Dormi mal essa noite como durmo em quase todas, talvez o calor tenha ajudado dessa vez, mas era algo mais, algo denso, quase palpável ao meu redor, não era sufocante, apenas um pouco pesado demais, como quando estamos em carro cheio, dá para ficar, mas você quer que acabe logo! Percebi que nunca terei a segurança que preciso nas outras pessoas, nas minhas relações, no meu trabalho ou em qualquer coisa dessa vida fluida que vivemos... podemos e devemos ser responsáveis, mas todos nós somos imperfeitos, inseguros e carentes, de modo que, devemos fazer o melhor, mas nenhum de nós pode oferecer garantia completa, seja no que for!

Dar-se conta disso é abrir mão da nossa tentativa vã e infantil de ser independentes. TODOS PRECISAMOS DE ALGUÉM! Seja para segurar nossa mão quando estamos tristes, seja para compartilhar risadas nos momentos felizes roubados dessa nossa existência de luta. Até das minhas gatinhas eu preciso, o que seria de mim sem aquela meiguice peluda, acariciando meu rosto de manhã (5h40 pontualmente) e que me faz acordar feliz e bem humorada todos os dias?

Diz o C.S. Lewis que nossa vida aqui é só uma ante-sala, que os momentos alegres e doces que temos aqui servem apenas para nos deixar com saudades do lar que nos aguarda em outra dimensão, diz também que eles nunca serão freqüentes o suficiente para nos fazer confundir esse lugar com o nosso lugar. Fico pensando que se aqui já temos tantas coisas lindas para admirar e desfrutar, como será então esse nosso lugar? Esse que nos espera um dia?

Um coração pode ser despedaçado tantas vezes e de tantas maneiras, a ponto de não ter mais sequer forma,  e ainda assim, por motivos difíceis de compreender, o mesmo coração se enche de esperança cada vez que um bebê novo nasce ou que alguém descobre que ama alguém. Não há fim da linha para quem acredita na vida!

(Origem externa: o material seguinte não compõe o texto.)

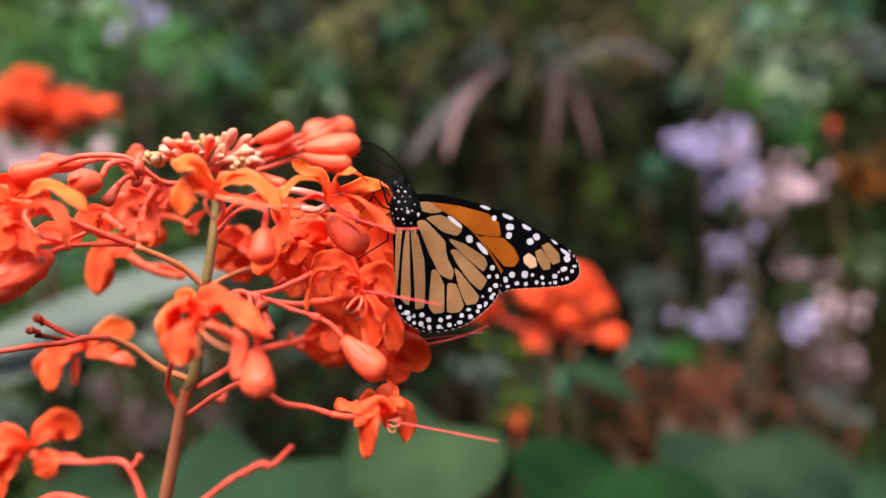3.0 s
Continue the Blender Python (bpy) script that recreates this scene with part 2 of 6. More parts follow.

Parece pieguice, parece ingenuidade, mas é o que eu sinto, mesmo quando dói...E eu sei que isso não vem de mim, vem de algo maior, algo que enxerga as coisas como um todo e não em partes.

Lembro do dia em que briguei com minha terapeuta por não agüentar mais ser esse pára-raios emocional que sou, daí ela riu com aquele seu humor tão especial e disse que se não podemos nos livrar de uma coisa, podemos fazer uso dela, e foi quando comecei a afiar minha ferramenta, a aprender a usá-la sem me ferir, ainda não sou tão boa na segunda parte...rs...mas gosto muito mais da primeira!

Sensibilidade, ela nos machuca mais quando olhamos só para o nosso umbigo, na medida em que olhamos mais para o outro ela facilita as coisas, serve como lubrificante, aquece as relações, aproxima, ajuda a descobrirmos o remédio certo. Só dá para usar com certa segurança quando decidimos parar de buscar a felicidade e passar a buscar um motivo maior para as nossas vidas! Cada vez que ouço alguém dizer que tem o direito de ser feliz me dá um arrepio, desse mato vai sair um monte de decisões equivocadas e pessoas feridas. Quando vamos parar de enxergar as pessoas como objetos para nosso uso-fruto? Se não víssemos as pessoas como passatempo, como distração, como algo feito para nos agradar, ou mesmo como algo utilitário, para alcançar nossos fins (nem sempre muito nobres), então nunca nos entediaríamos delas! Pessoas são sujeitos do verbo, nunca objetos...Quando as conhecemos, quando entramos na vida delas e permitimos que elas entrem nas nossas, estamos estabelecendo uma relação entre universos inteiros de sentimentos, pensamentos, valores e realidades. Ninguém existe para a satisfação de ninguém! Para informação, uma das crises mais comuns em consultórios, no que diz respeito às crianças, é o fato dos pais não aceitarem que seus filhos não são o que eles sonharam que fossem, uma injustiça desmedida para os pequenos, muita culpa e frustração para os grandes. Em uma palavra: EGOÍSMO!

Sonho com tardes cor-de-laranja, piqueniques e olhares de paz, sonho com sorrisos sinceros e toques para serem lembrados no "para sempre", sonho com cheiro de shampoo johnsons em cabecinhas bagunceiras e saudáveis, sonho com casa quentinha, comida gostosa e árvores de natal enfeitadas, sonho com família estruturada, marido amoroso, filhos e netos crescendo e virando boa gente, sonho com envelhecer de mãos dadas com alguém também envelhecendo. Sonhos que não sei se vou realizar!  Sonho porém com algo maior e certeiro, algo que já tenho aqui em parte e que um dia terei e verei face-a-face...Tendo isso, nada mais importa, sonhos despedaçados machucam, mas não matam.